In terms of a “media watch” of how reporters are still getting the Ray Wallace story wrong, Borgaard’s take is also incredibly typical, for she writes:
But for every small shred of proof, there are 100 hoaxes. The best known local Bigfoot trickster was the late Ray Wallace, a Toledo man whose family said helped create the Bigfoot legend. In 1958, Wallace made giant footprints at a work site in Humboldt County, Calif., that were reported by a local newspaper the next day. Wallace continued Bigfoot pranks when he returned to Washington, even having his wife dress up as one of the half-human wilderness creatures, relatives said.
The tracks found at the Ray Wallace construction site at Bluff Creek, California, appeared in two forms. Apparently an authentic Bigfoot left real prints, from August through October 1958 (and beyond). Sometime during that period, Ray and his associates allegedly started putting down another series of imprints from wooden fakes that looked much different than the actual Bigfoot footfalls.
To give the historical interpretation, as this article does, that the “giant footprints” were made and then immediately “reported by a local newspaper the next day” is totally incorrect, and leaves the wrong impression. After a few months of workers finding the tracks, finally taxidermist Bob Titmus taught Jerry Crew how to make a cast, to prove to people they weren’t crazy. It was after that, not until October, when Crew took that one now-famous “Bigfoot” cast to a local newspaper editor that the media took notice.
What did occur next, as far as Wallace continuing to create Bigfoot pranks back in Washington State, appears muddled. But certainly, years later, in the 1970s, Wallace films his wife in a bad gorilla suit. Wallace’s trickster moments did not happen in any great rush, and this filming not take place before the Patterson-Gimlin footage was taken in 1967. One of the biggest mistakes that often is found in Ray Wallace retellings, where reporters have blamed Wallace for filming the Patterson film, was avoided in today’s Borgaard article, thank goodness.

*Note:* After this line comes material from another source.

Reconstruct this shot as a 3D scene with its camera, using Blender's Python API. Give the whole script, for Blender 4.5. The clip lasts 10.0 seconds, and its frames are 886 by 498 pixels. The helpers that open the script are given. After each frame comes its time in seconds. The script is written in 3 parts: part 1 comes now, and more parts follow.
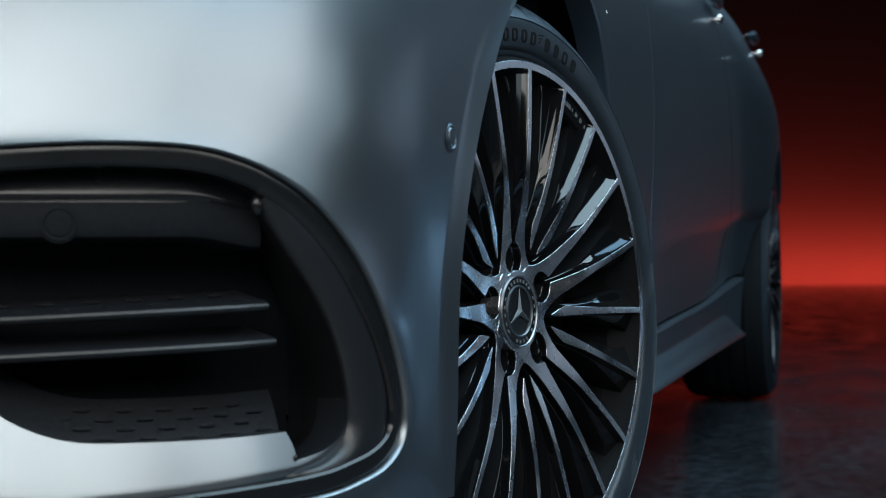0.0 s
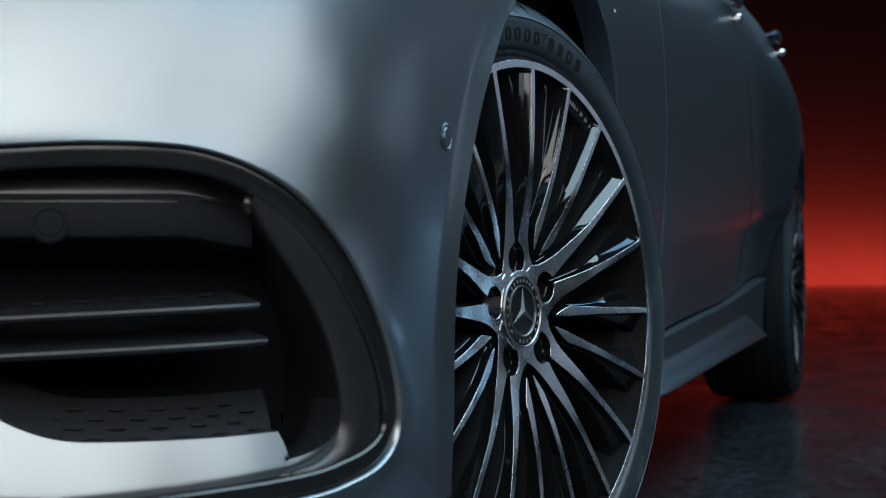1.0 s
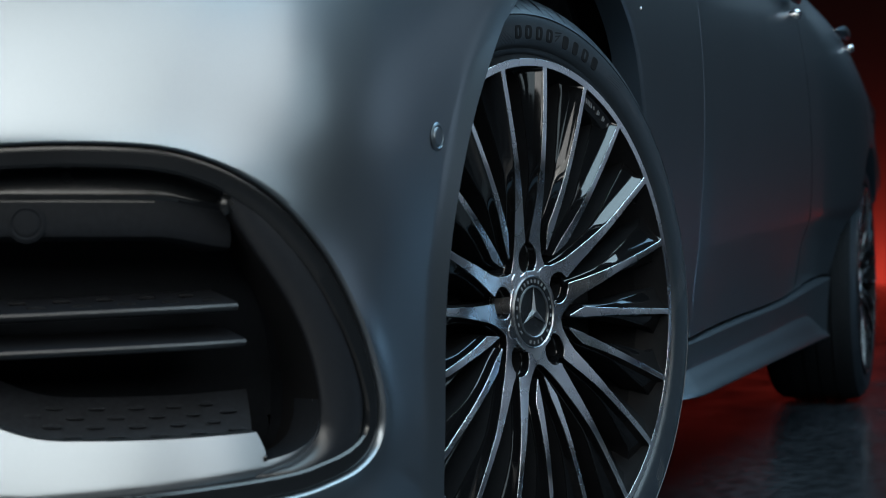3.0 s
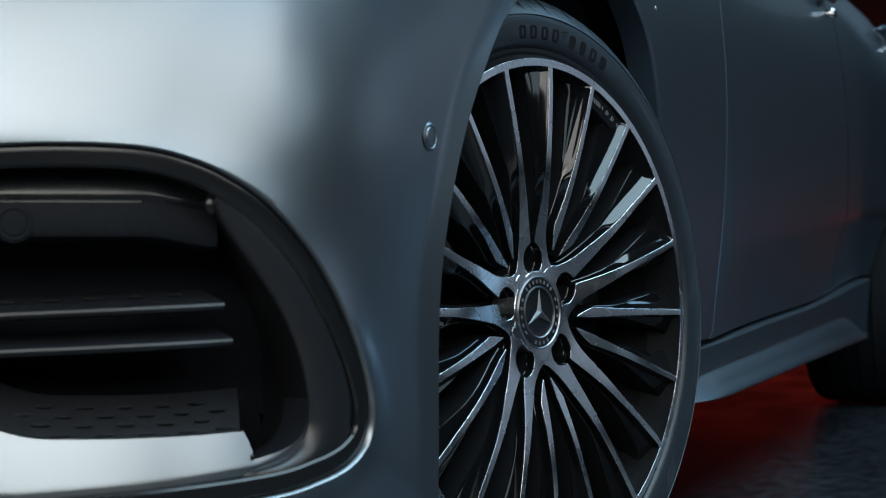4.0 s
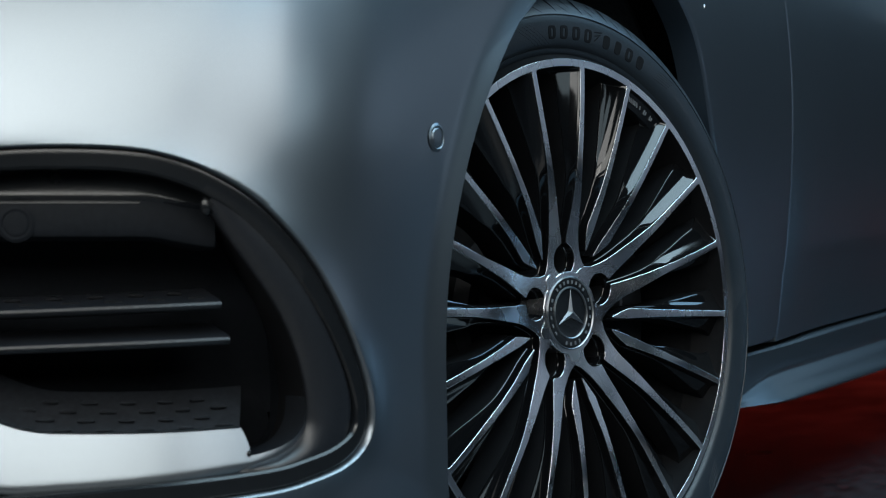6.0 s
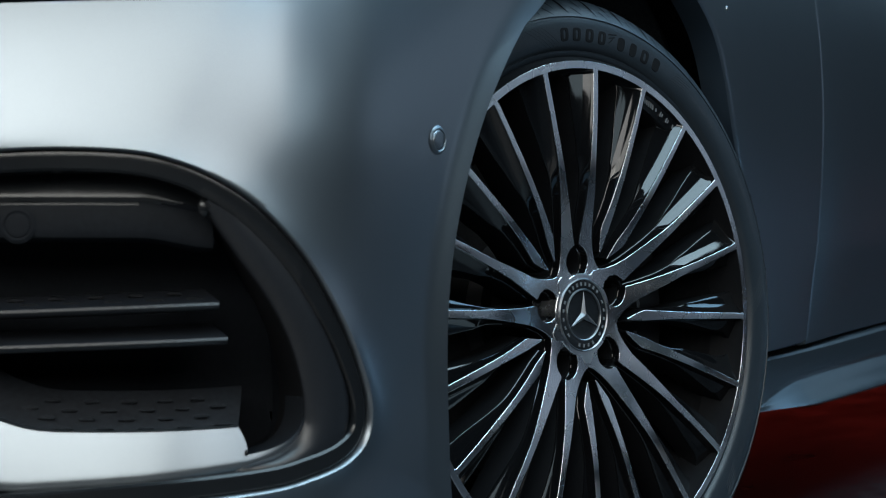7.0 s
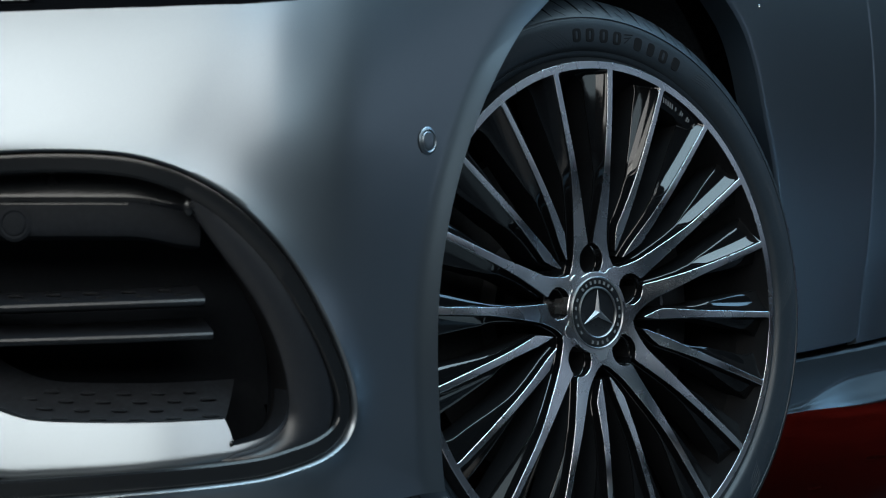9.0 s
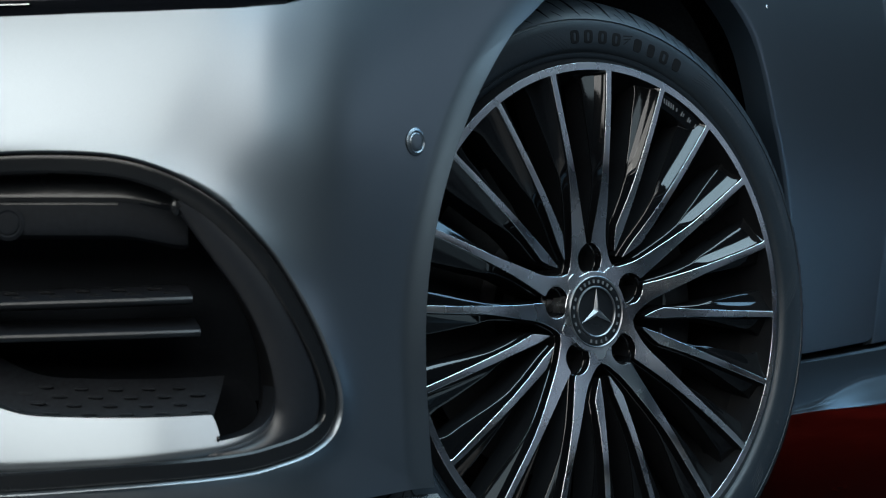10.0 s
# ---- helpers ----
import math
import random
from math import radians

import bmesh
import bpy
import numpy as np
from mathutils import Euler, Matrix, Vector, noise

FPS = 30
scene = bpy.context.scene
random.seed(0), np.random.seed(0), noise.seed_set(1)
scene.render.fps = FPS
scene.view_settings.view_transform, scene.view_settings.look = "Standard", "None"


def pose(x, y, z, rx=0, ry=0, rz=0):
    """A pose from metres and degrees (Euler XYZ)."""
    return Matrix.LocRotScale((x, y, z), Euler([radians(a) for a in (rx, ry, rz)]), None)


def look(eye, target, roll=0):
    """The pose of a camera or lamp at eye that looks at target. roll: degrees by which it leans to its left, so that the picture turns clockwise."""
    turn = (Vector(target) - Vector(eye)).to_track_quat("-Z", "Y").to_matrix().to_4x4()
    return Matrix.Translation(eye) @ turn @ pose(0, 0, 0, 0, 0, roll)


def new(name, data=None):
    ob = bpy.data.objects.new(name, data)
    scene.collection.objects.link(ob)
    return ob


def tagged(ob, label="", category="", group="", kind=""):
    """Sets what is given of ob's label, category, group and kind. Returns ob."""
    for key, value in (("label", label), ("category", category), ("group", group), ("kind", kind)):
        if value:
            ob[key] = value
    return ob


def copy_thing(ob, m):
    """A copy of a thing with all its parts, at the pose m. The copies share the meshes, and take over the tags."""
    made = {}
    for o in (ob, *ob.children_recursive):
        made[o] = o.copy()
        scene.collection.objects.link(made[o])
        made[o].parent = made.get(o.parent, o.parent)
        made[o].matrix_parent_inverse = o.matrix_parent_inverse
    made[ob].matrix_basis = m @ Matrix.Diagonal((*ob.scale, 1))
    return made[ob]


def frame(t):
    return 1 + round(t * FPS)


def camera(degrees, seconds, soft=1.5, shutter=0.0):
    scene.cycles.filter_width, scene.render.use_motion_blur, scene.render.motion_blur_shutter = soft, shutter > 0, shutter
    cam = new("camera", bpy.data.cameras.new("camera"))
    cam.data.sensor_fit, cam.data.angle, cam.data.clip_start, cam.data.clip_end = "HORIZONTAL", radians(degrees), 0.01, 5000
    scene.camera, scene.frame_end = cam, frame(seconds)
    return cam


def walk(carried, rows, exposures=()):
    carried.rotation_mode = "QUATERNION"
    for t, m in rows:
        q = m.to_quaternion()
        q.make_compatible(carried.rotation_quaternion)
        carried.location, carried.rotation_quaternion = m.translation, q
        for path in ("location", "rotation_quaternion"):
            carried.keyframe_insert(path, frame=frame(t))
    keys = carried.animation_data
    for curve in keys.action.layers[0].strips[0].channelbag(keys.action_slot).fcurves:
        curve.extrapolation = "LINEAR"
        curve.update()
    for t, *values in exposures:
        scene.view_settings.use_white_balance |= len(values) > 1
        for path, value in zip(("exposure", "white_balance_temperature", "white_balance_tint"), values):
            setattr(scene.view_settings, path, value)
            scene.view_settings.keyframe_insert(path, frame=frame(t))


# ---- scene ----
cam = camera(31.3, 10.0, soft=1.1)
cam.data.dof.use_dof, cam.data.dof.focus_distance, cam.data.dof.aperture_fstop = True, 1.74, 10.0
PATH = [
    (0, (0.363, -1.678, 0.4), (-0.171, 0.25, 0.423), -0.5),
    (0.5, (0.376, -1.672, 0.4), (-0.174, 0.251, 0.423), -0.5),
    (1, (0.393, -1.667, 0.399), (-0.18, 0.249, 0.423), -0.5),
    (1.5, (0.409, -1.659, 0.4), (-0.186, 0.25, 0.423), -0.4),
    (2, (0.43, -1.651, 0.401), (-0.194, 0.249, 0.423), -0.3),
    (2.5, (0.451, -1.641, 0.402), (-0.202, 0.249, 0.423), -0.3),
    (4, (0.526, -1.61, 0.401), (-0.225, 0.243, 0.423), -0.2),
    (4.5, (0.553, -1.601, 0.4), (-0.235, 0.237, 0.423), -0.2),
    (5, (0.578, -1.59, 0.401), (-0.249, 0.23, 0.423), -0.1),
    (5.5, (0.603, -1.581, 0.4), (-0.262, 0.222, 0.423), -0.1),
    (6, (0.631, -1.57, 0.399), (-0.276, 0.212, 0.424), -0.1),
    (7.5, (0.715, -1.54, 0.399), (-0.303, 0.182, 0.424), 0.1),
    (8, (0.748, -1.529, 0.401), (-0.308, 0.169, 0.423), 0.1),
    (8.5, (0.777, -1.519, 0.399), (-0.313, 0.158, 0.423), 0.1),
    (9, (0.811, -1.508, 0.4), (-0.316, 0.145, 0.423), 0.2),
    (9.5, (0.842, -1.498, 0.4), (-0.315, 0.134, 0.423), 0.2),
    (10, (0.877, -1.487, 0.4), (-0.312, 0.121, 0.422), 0.3),
]
walk(cam, [(t, look(eye, target, roll)) for t, eye, target, roll in PATH])

# ---- light ----
world = bpy.data.worlds.new("studio")
scene.world = world
world.use_nodes = True
world.node_tree.nodes["Background"].inputs[0].default_value = (0.35, 0.55, 0.8, 1)
world.node_tree.nodes["Background"].inputs[1].default_value = 0.02
scene.view_settings.exposure = 0.0


def lamp(name, eye, target, size_x, size_y, watts, colour, spread=180):
    data = bpy.data.lights.new(name, "AREA")
    data.shape, data.size, data.size_y, data.energy, data.color = "RECTANGLE", size_x, size_y, watts, colour
    data.spread = radians(spread)
    ob = new(name, data)
    ob.matrix_world = look(eye, target)
    return ob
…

But Ray Crowe of the International Bigfoot Society in Hillsboro, Ore., said Wallace was a true believer and pulled some of the pranks to throw critics off the track.
Krantz admitted most sightings and footprints are hoaxes….Of the 75 accounts of Sasquatch sightings Krantz had heard about, he was convinced seven were authentic and another 33 probable.

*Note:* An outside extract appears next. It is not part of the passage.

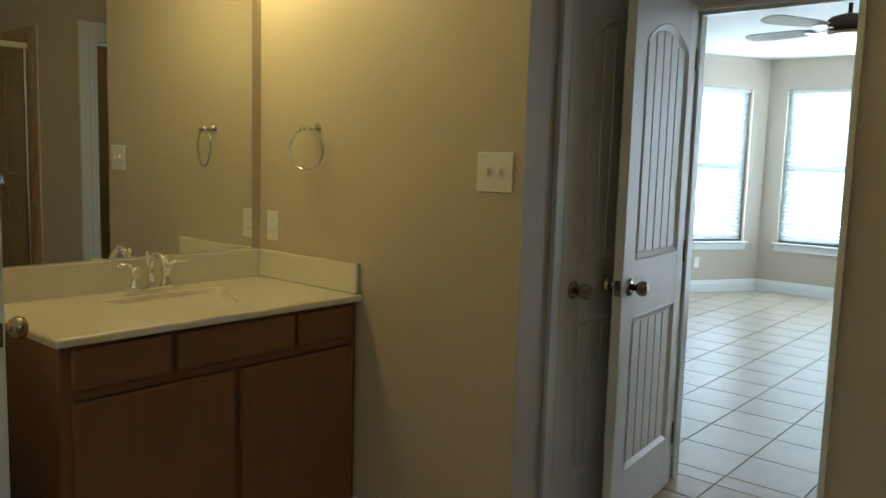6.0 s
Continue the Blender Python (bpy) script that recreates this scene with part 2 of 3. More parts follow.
# ---- plan ----
H = 2.45                 # bathroom and closet ceilings
HB = 2.56                # bedroom ceiling
EX = 1.56                # east wall of the bathroom
S = -4.142               # wall with the second vanity and the closet door
WT = -1.378              # towel-ring wall
ST = -1.62               # wall beside the shower
HS = -2.965              # south side of the little hall
HN = -2.075              # north side of the little hall
BW = -2.62               # wall with the bedroom door
B = -6.625               # back wall of the closet
RIM = 0.515
CX0, CX1 = -0.207, 0.425  # closet doorway
DZ = 2.0                 # heads of the doorways

structure("wall_north", wall_with_holes(BW, 1.70, 0.0, 0.14, 0, H, [(0.131, 1.394, 1.265, 2.16)], "x"), M_WALL, "beige painted plaster wall with the tub window", "wall")
structure("wall_east", box(EX, 1.70, S, 0.0, 0, H), M_WALL, "beige painted plaster wall beside tub and vanity", "wall")
structure("wall_closet_front", wall_with_holes(WT - 0.6, 1.70, S - 0.12, S, 0, H, [(CX0, CX1, 0, DZ)], "x"), M_WALL, "beige painted wall behind the vanity, with the closet doorway", "wall")
structure("wall_towel", box(WT - 0.12, WT, S, HS + 0.08, 0, H), M_WALL, "beige painted wall that carries the towel ring", "wall")
structure("wall_hall_south", wall_with_holes(BW, WT - 0.12, HS - 0.12, HS, 0, H, [(-2.42, -1.75, 0, DZ)], "x"), M_WALL, "beige painted hall wall around a closed door", "wall")
structure("wall_hall_north", wall_with_holes(BW, ST, HN, HN + 0.12, 0, H, [(-2.38, -1.70, 0, DZ)], "x"), M_WALL, "beige painted hall wall around an open door", "wall")
structure("wall_shower_west", box(ST - 0.12, ST, HN + 0.12, 0.0, 0, H), M_WALL, "beige painted wall beside the shower", "wall")
structure("wall_bedroom_door", wall_with_holes(-5.26, 1.14, BW - 0.12, BW, 0, HB, [(-2.955, -2.265, 0, DZ)], "y"), M_WALL, "beige painted wall with the bedroom doorway", "wall")
structure("wall_bedroom_south", box(-7.5, BW - 0.12, -5.26, -5.12, 0, HB), M_WALL, "beige painted bedroom wall", "wall")
structure("wall_bedroom_north", box(-7.64, BW - 0.12, 1.0, 1.14, 0, HB), M_WALL, "beige painted bedroom wall", "wall")


def frame_from(p, q):
    """Local x runs from p to q along the wall, local y out of it to the left."""
    p, q = Vector((*p, 0)), Vector((*q, 0))
    d = (q - p).normalized()
    return Matrix(((d.x, -d.y, 0, p.x), (d.y, d.x, 0, p.y), (0, 0, 1, 0), (0, 0, 0, 1))), (q - p).length


BAY = [(-7.5, -5.12), (-8.48, -4.58), (-8.48, -2.88), (-7.5, -2.34), (-7.5, 1.0)]
BZ0, BZ1 = 0.56, 2.23
BAY_WIN = [(0.20, 0.91), (0.20, 1.50), (0.21, 0.92), None]
for k in range(4):
    m, length = frame_from(BAY[k], BAY[k + 1])
    bm = wall_with_holes(0, length, 0.0, 0.14, 0, HB, [(*BAY_WIN[k], BZ0, BZ1)] if BAY_WIN[k] else [], "x")
    # the outside of the bay lies to the left of its course
    bmesh.ops.transform(bm, matrix=m, verts=bm.verts)
    structure("wall_bay_%d" % (k + 1), bm, M_WALL, "beige painted bay wall of the bedroom", "wall")

structure("wall_closet_east", box(0.76, 0.88, B, S - 0.12, 0, H), M_WALL, "beige painted closet wall", "wall")
structure("wall_closet_back", box(-0.586, 0.88, B - 0.12, B, 0, H), M_WALL, "beige painted back wall of the closet", "wall")
mA, lenA = frame_from((-0.586, B), (-1.90, B + 1.314))
bm = bmesh.new()
add_box(bm, 0, lenA, 0.0, 0.12, 0, H)
bmesh.ops.transform(bm, matrix=mA, verts=bm.verts)
structure("wall_closet_angled", bm, M_WALL, "beige painted closet wall set at an angle", "wall")
structure("wall_closet_west", box(-2.02, -1.90, B + 1.314, S - 0.12, 0, H), M_WALL, "beige painted closet wall", "wall")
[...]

Those are interesting thoughts to ponder from Crowe and Krantz. But Borgaard’s lasting impression about Ray Wallace and the start of the modern era of Bigfoot is problematic. How Bigfoot became a media giant in 1958 is a complex story, more than something about a little Wallace hoaxing and a newspaper mentioning a fake the “next day.” It just did not happen so simply.
Besides, why don’t reporters merely look at the photographs that compare the Wallace fake feet and the 1958 casts, an example of which is shown here?
To read the entire article, go here.
About Loren Coleman
Loren Coleman is one of the world’s leading cryptozoologists, some say “the” leading living cryptozoologist. Certainly, he is acknowledged as the current living American researcher and writer who has most popularized cryptozoology in the late 20th and early 21st centuries.
Starting his fieldwork and investigations in 1960, after traveling and trekking extensively in pursuit of cryptozoological mysteries, Coleman began writing to share his experiences in 1969. An honorary member of Ivan T. Sanderson’s Society for the Investigation of the Unexplained in the 1970s, Coleman has been bestowed with similar honorary memberships of the North Idaho College Cryptozoology Club in 1983, and in subsequent years, that of the British Columbia Scientific Cryptozoology Club, CryptoSafari International, and other international organizations. He was also a Life Member and Benefactor of the International Society of Cryptozoology (now-defunct).
Loren Coleman’s daily blog, as a member of the Cryptomundo Team, served as an ongoing avenue of communication for the ever-growing body of cryptozoo news from 2005 through 2013. He returned as an infrequent contributor beginning Halloween week of 2015.
Coleman is the founder in 2003, and current director of the International Cryptozoology Museum in Portland, Maine.
Well Loren the facts are the press (ie) reporters looking for something to write about to make MONEY…and they jump in with both feet and do not check facts first.
staff writers don’t make any more or less money from any stories they write. In all my years in newspapers, I got paid the same hourly rate for my eight+ hours a day whether I was able to produce 2 stories or 12 (of course, my eidtors were always happier with more)
More than “media” being out for money (which is certainly the case for the corporate headquarters, but that is mostly advertising revenue and only impacts reporters when it cuts into their space for a story and they have to cut verbiage to make room for ad copy) the problem with newspapers is that a reporter gets an assignment on Monday, and has to have copy ready by Tuesday COB (close of business) so that it can run in Wednesday’s edition.
When you add this limited time frame to do research with the other responsibilities the reporter may have (covering city council, doing page lay-out, etc.), the limited space requirements they are working with (see the advertiser/reporter space conflict referenced above), and the general “silly season” dismissal cryptid stories recieve from the newsroom and readership at large, and it generally equals up to less than scholarly reading.
Newspapers are great for local news. But, other than weekend features that a reporter may plan and work on for several weeks, they are not so good for in-depth analysis.